Plan-apply for environments: many technologies, one readable blueprint
The plan-apply view that makes a heterogeneous, multi-technology change legible enough to review and approve in seconds.
- plan-apply
- diffs
- approvals
TL;DR
A single environment is built from several different technologies (Terraform modules, Helm, and more) under one blueprint.
I designed the plan-apply view that makes that heterogeneous change legible enough to review and approve in seconds instead of squinting at raw plan output.
The problem
When one blueprint spans multiple tools, the naive result is a wall of undifferentiated plan text across technologies.
People could not tell at a glance what was being created, changed, or destroyed, across which technology, and the consequential lines drowned in noise. Approving that confidently is impossible, so people either stalled or rubber-stamped.
The insight
The unit of understanding is the change per module, grouped under the blueprint, with the consequence made legible before the detail.
Different technologies should read consistently even though their internals differ.
The solution
- Each technology resource (artifact) in the blueprint renders as its own expandable section with a completed or changed status, and inside it an attribute-level diff: the current value on the left, the new value or
known after applyon the right, with add, change, and remove coloring and removed values called out. - A run-stages timeline (initiated, planning, pending approval, installing, completed) shows exactly where the run is and how long each stage took, alongside cost estimation, the blueprint version, the collection, and who initiated it.
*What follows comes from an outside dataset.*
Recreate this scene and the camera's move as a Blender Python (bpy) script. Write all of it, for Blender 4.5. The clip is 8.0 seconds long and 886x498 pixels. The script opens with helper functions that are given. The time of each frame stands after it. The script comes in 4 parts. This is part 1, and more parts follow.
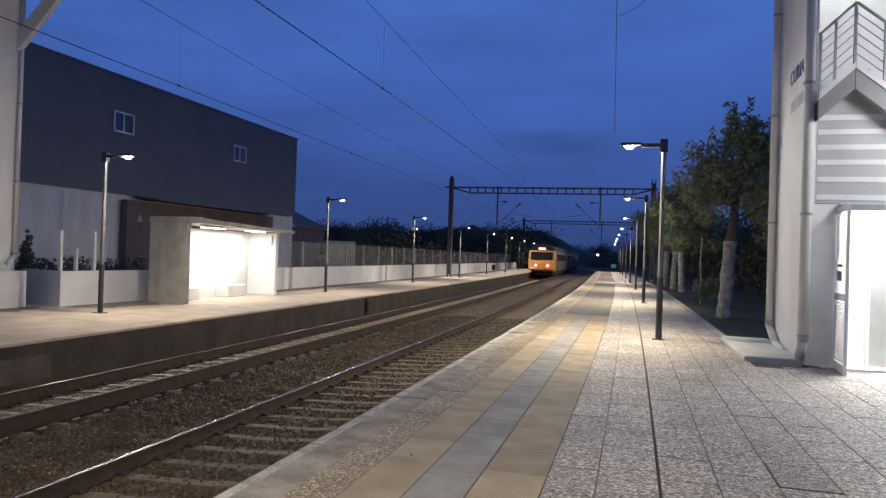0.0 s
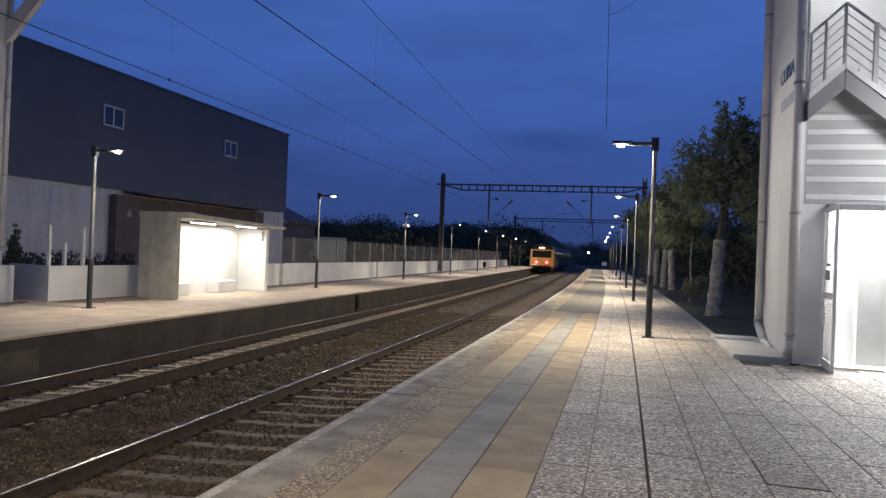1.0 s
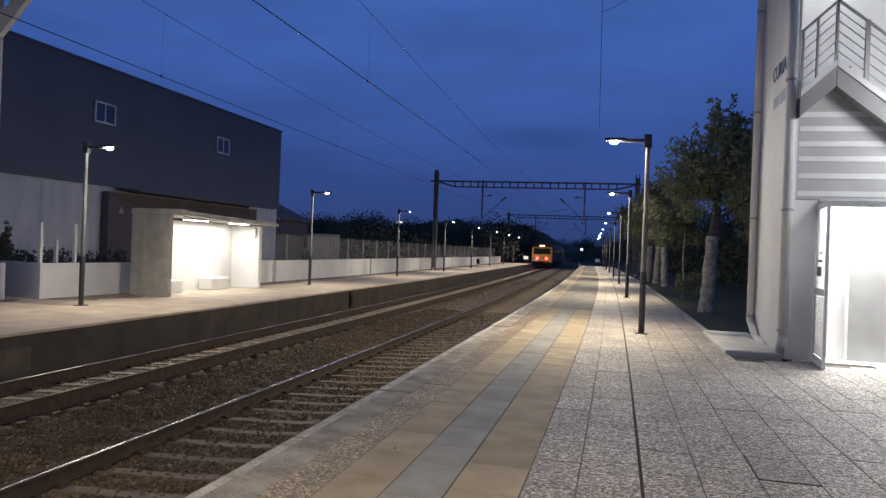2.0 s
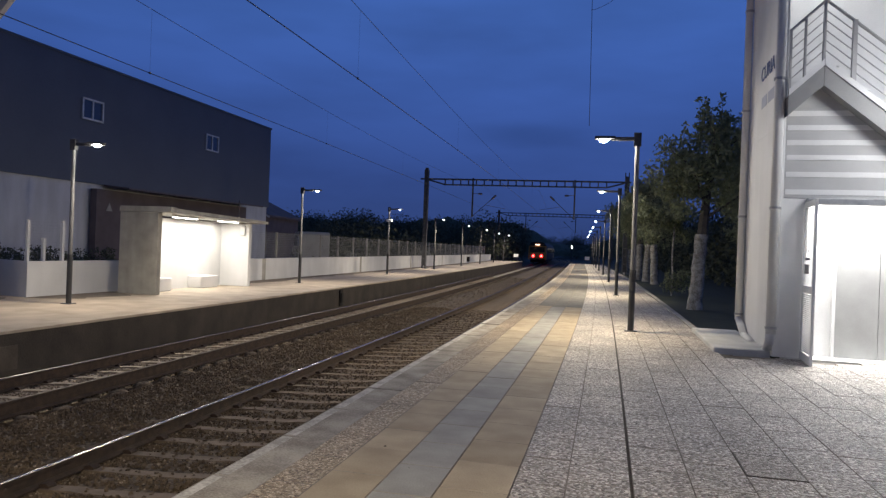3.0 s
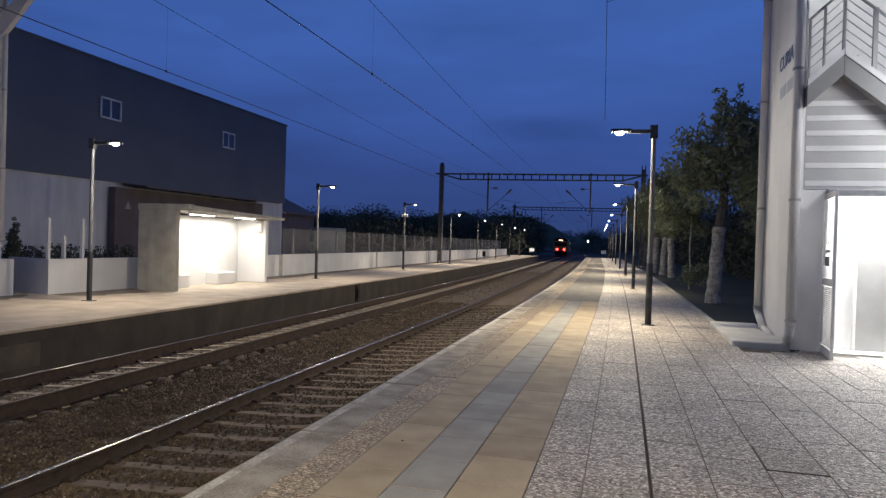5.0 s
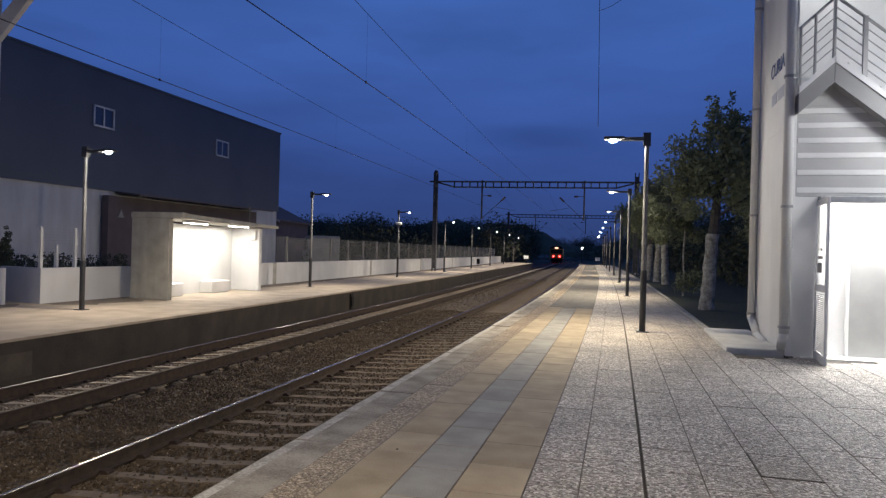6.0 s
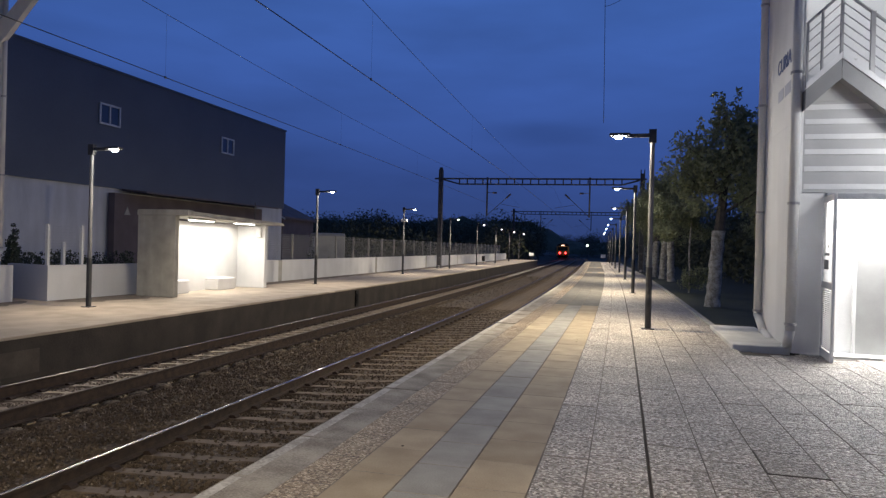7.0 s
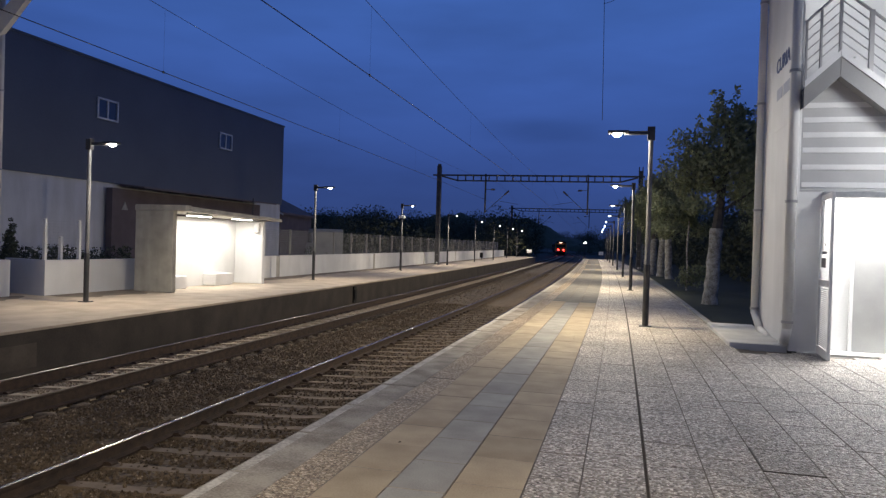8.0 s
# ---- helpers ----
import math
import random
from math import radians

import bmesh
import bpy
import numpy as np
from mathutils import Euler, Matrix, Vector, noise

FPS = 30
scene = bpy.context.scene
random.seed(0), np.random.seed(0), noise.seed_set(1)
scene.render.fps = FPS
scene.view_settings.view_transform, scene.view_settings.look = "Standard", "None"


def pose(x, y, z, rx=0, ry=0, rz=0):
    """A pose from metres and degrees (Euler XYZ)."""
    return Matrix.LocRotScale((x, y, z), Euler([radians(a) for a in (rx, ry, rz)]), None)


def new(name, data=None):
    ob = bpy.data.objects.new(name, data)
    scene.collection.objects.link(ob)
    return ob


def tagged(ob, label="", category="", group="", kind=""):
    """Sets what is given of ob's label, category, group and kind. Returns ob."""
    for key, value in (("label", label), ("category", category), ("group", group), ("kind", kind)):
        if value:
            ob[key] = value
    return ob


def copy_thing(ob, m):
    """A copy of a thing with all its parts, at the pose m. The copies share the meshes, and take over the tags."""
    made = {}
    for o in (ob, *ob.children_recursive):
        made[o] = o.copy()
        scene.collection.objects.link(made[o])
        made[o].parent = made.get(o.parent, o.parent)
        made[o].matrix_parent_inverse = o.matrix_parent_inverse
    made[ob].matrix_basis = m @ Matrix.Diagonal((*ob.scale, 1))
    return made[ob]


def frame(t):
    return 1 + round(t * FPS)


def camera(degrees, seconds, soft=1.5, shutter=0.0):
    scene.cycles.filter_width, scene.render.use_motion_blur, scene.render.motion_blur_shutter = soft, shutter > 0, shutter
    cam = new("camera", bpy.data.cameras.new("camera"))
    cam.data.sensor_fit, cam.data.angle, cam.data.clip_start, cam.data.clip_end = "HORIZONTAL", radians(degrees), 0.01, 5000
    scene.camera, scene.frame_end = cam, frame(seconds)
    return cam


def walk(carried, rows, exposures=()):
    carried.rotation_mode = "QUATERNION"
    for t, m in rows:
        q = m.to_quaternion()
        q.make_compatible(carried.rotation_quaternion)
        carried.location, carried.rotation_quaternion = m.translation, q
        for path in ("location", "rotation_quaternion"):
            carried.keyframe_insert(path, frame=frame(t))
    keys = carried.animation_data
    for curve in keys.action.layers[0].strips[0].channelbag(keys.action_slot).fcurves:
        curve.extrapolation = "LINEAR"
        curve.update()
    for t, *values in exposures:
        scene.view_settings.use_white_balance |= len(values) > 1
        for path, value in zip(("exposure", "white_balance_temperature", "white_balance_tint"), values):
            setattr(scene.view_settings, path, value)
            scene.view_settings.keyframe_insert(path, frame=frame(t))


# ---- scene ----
cam = camera(65.0, 8.0, soft=1.35)
EYE = (0.0, 0.0, 1.5)
PATH = [(0.0, 90.493, -1.845, 15.576), (0.2, 90.51, -1.805, 14.932), (0.5, 90.509, -1.882, 15.189), (0.7, 90.336, -2.001, 14.728),
        (1.0, 90.263, -2.192, 14.845), (1.2, 90.258, -2.208, 14.717), (2.3, 89.912, -2.099, 13.838), (2.5, 89.886, -2.212, 13.229),
        (2.7, 90.01, -2.053, 13.103), (3.0, 89.879, -2.137, 13.508), (3.2, 90.195, -2.043, 13.976), (3.5, 89.871, -1.97, 14.108),
        (3.7, 89.582, -1.841, 14.431), (4.0, 89.548, -1.893, 14.71), (4.2, 89.537, -1.914, 14.942), (4.5, 89.535, -1.778, 14.862),
        (4.7, 89.404, -1.689, 14.965), (5.8, 89.748, -1.716, 14.034), (6.0, 90.057, -1.51, 14.321), (6.2, 90.013, -1.395, 14.405),
        (6.5, 90.179, -1.55, 14.329), (6.7, 90.063, -1.442, 14.689), (7.0, 89.804, -1.465, 14.75), (7.2, 89.575, -1.643, 14.617),
        (7.5, 89.628, -1.499, 14.512), (7.7, 89.459, -1.656, 14.539), (8.0, 89.521, -1.725, 14.587)]
walk(cam, [(t, pose(*EYE, rx, ry, rz)) for t, rx, ry, rz in PATH],
     [(0.0, 0.12), (0.5, 0.03), (1.0, -0.04), (2.5, -0.15), (4.5, -0.1), (6.5, -0.15), (8.0, -0.12)])

# ---- world: dusk sky ----
world = bpy.data.worlds.new("dusk")
scene.world = world
world.use_nodes = True
wn, wl = world.node_tree.nodes, world.node_tree.links
wn.clear()
w_out, w_bg = wn.new("ShaderNodeOutputWorld"), wn.new("ShaderNodeBackground")
w_tc, w_sep, w_ramp = wn.new("ShaderNodeTexCoord"), wn.new("ShaderNodeSeparateXYZ"), wn.new("ShaderNodeValToRGB")
w_map, w_noise, w_cr, w_mix = wn.new("ShaderNodeMapping"), wn.new("ShaderNodeTexNoise"), wn.new("ShaderNodeValToRGB"), wn.new("ShaderNodeMixRGB")
wl.new(w_tc.outputs["Generated"], w_sep.inputs[0])
wl.new(w_sep.outputs["Z"], w_ramp.inputs[0])
el = w_ramp.color_ramp.elements
el[0].position, el[0].color = 0.0, (0.023, 0.042, 0.134, 1)
el[1].position, el[1].color = 0.40, (0.041, 0.105, 0.352, 1)
mid = el.new(0.1)
mid.color = (0.028, 0.059, 0.21, 1)
mid2 = el.new(0.22)
mid2.color = (0.036, 0.085, 0.30, 1)
mid3 = el.new(0.62)
mid3.color = (0.022, 0.05, 0.15, 1)
w_map.inputs["Scale"].default_value = (2.2, 2.2, 9.0)
wl.new(w_tc.outputs["Generated"], w_map.inputs[0])
wl.new(w_map.outputs[0], w_noise.inputs["Vector"])
w_noise.inputs["Scale"].default_value, w_noise.inputs["Detail"].default_value = 1.6, 4.0
w_cr.color_ramp.elements[0].position, w_cr.color_ramp.elements[0].color = 0.3, (0.86, 0.85, 0.84, 1)
w_cr.color_ramp.elements[1].position, w_cr.color_ramp.elements[1].color = 0.62, (1.05, 1.05, 1.05, 1)
wl.new(w_noise.outputs["Fac"], w_cr.inputs[0])
w_mix.blend_type = "MULTIPLY"
w_mix.inputs[0].default_value = 1.0
wl.new(w_ramp.outputs[0], w_mix.inputs[1])
wl.new(w_cr.outputs[0], w_mix.inputs[2])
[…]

- The approval gate sits in the timeline, so a production change cannot proceed without a human.
- The view makes dependencies explicit, so you can see how a change to one resource affects the others it feeds (a security group flowing into an instance, an output feeding another module), not just each change in isolation.
- The same diff and stage language is reused across provision, promote, and teardown, so the review gesture is learned once.
Impact
Made a multi-technology plan reviewable at a glance, and put a human firmly in the loop for anything touching production.
Reflection
The hard part was not any single diff, it was designing one consistent grammar of what is about to change that holds across genuinely different technologies under a single blueprint.